A Trek Back in Time
Visiting Ethiopia’s secluded Saddique Amba monastery.
Long ago in ancient Ethiopia, an Orthodox monk named Welde Saddique traveled through the Simien Mountains in search of a remote place to hide valuable treasures. Among the many Ethiopian Christians fleeing Muslim invaders in the 16th century, Welde and other monks and priests like him sought refuge in the northern Highlands, settling in increasingly concealed locations.
Finding that the Simiens would provide a perfect shelter for the gold crosses and parchment manuscripts he hoped to protect, Welde climbed a jagged peak to discover a tiny field, upon which he founded the monastery known today as Saddique Amba. The year was 1640, and for the next few centuries, only a few Ethiopian Orthodox Christians would visit this secluded holy space.

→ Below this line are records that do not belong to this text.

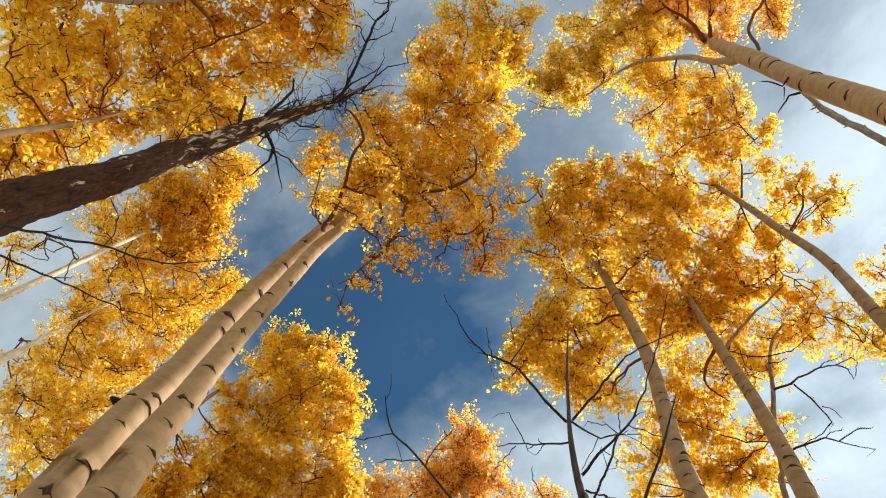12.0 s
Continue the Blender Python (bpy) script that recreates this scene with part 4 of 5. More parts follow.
# near aspen with a broad amber crown and twisting limbs
rng = np.random.default_rng(121)
origin = (-2.57, -2.39, 0.0)
tree = thing("aspen_tree", origin, "near aspen with a broad amber crown and twisting limbs", "aspen tree", FOREST)
stem = make_trunk(tree, origin, [
    (-2.57, -2.39, -0.05, 0.0686), (-2.59, -2.33, 2.6, 0.053), (-2.62, -2.27, 5.2, 0.0484), (-2.7, -2.29, 6.2, 0.0452),
    (-2.67, -2.22, 7.0, 0.0421), (-2.65, -2.15, 7.7, 0.039), (-2.52, -2.11, 8.4, 0.0343), (-2.23, -2.11, 9.1, 0.0198),
    (-1.94, -2.08, 9.8, 0.011), (-1.83, -1.99, 10.4, 0.0066),
], BARK_GREY, seed=121, rough=0.09)
limb_0 = explicit_limb(tree, origin, [
    (-2.54, -2.10, 8.40, 0.0200), (-2.59, -2.01, 8.58, 0.0172), (-2.64, -1.88, 8.76, 0.0144), (-2.73, -1.76, 8.94, 0.0116), (-2.48, -1.68, 9.12, 0.0088), (-2.35, -1.67, 9.30, 0.0060),
], LIMB)
limb_1 = explicit_limb(tree, origin, [
    (-2.72, -1.75, 8.90, 0.0120), (-2.88, -1.77, 9.00, 0.0097), (-3.09, -1.87, 9.10, 0.0073), (-3.38, -1.90, 9.20, 0.0050),
], LIMB)
crown = Crown()
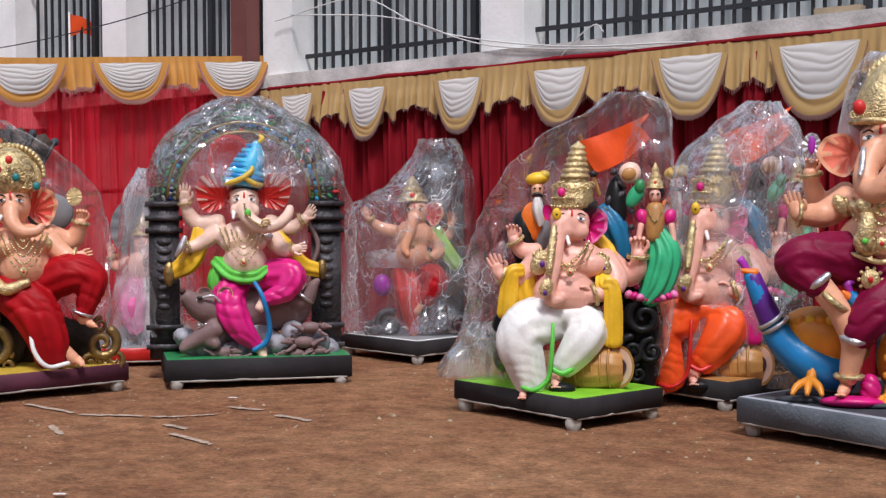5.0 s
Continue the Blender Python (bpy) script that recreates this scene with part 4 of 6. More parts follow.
def idol_with_drum(name, at, yaw, unit, origin, corners, body, dhoti, scarf, label, top, hem):
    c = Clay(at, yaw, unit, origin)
    c.plinth(*corners, 0.06, 0.185, "dark", top)
    # rock and scrolls behind
    rng = random.Random(12)
    for x, y, rx, ry in ((1215, 570, 40, 62), (1185, 640, 52, 50), (1225, 640, 24, 56), (1172, 370, 20, 60), (1185, 470, 26, 60), (1128, 480, 40, 70), (1010, 420, 24, 50), (975, 600, 24, 60), (1000, 520, 26, 60)):
        c.ball(x, y, -45, rx, ry, 28, "black")
    for q in range(26):
        c.ball(1165 + rng.uniform(-34, 40), 380 + rng.uniform(-80, 120), -24, rng.uniform(6, 11), rng.uniform(3, 6), 5, "bronze_carved", tilt=rng.uniform(0, 180), seg=8, rings=5)
    for x, y, r in ((1222, 560, 32), (1200, 620, 26), (1235, 620, 22), (1212, 660, 16)):
        c.scroll(x, y, -10, r, "black", start=90)
    # waving flag and its staff
    nu, nv = 16, 8
    vs = []
    for d_off in (0, -4):
        for i in range(nu + 1):
            u = i / nu
            top_y, low_y = 252 - 36 * u - 14 * u * u, 306 - 20 * u - 40 * u * u
            for j in range(nv + 1):
                v = j / nv
                split = 26 * max(0.0, u - 0.72) / 0.28 * (1 - abs(2 * v - 1))
                x = 1102 + 128 * u + 12 * v * (1 - u) - split + 30 * v * u * (1 - v)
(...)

Back to the present day, I am sitting in a smoke-filled wooden hut with a bright-green tin roof. The same ancient monastery sits 30 meters away. The man alongside me — named Abba Misganaw — is the present custodian, and he looks at me with curious eyes, glazed with both cataracts and a hint of suspicion.
“You are only the third foreigner ever to find his way here,” he says in Amharic, a Semitic language of the Highlands. My four Ethiopian travel companions translate his words, as excited as I am to have reached Saddique Amba.
Our journey was sparked only the previous afternoon, as I sat gazing down an escarpment from high up in the Simiens. Watching eagles and Rüppells vultures soar along the basalt cliffs, I could clearly make out the lively green roof of a house, reflected in the setting sun some 500 meters below. Noting my interest, my hardy Simien friends described to me a path that leads to a monastery. They were quick to mention the vertical drop along the route, and that the trek is not for those with a fear of heights.
They looked at me in disbelief when I declared that I wanted to attempt it, glancing at my physique before informing me that it might be possible. But after I threw down the gauntlet to them, these proud mountain people decided not to let the challenge pass them by — or at least not to let a forenji (foreigner) show them how to climb.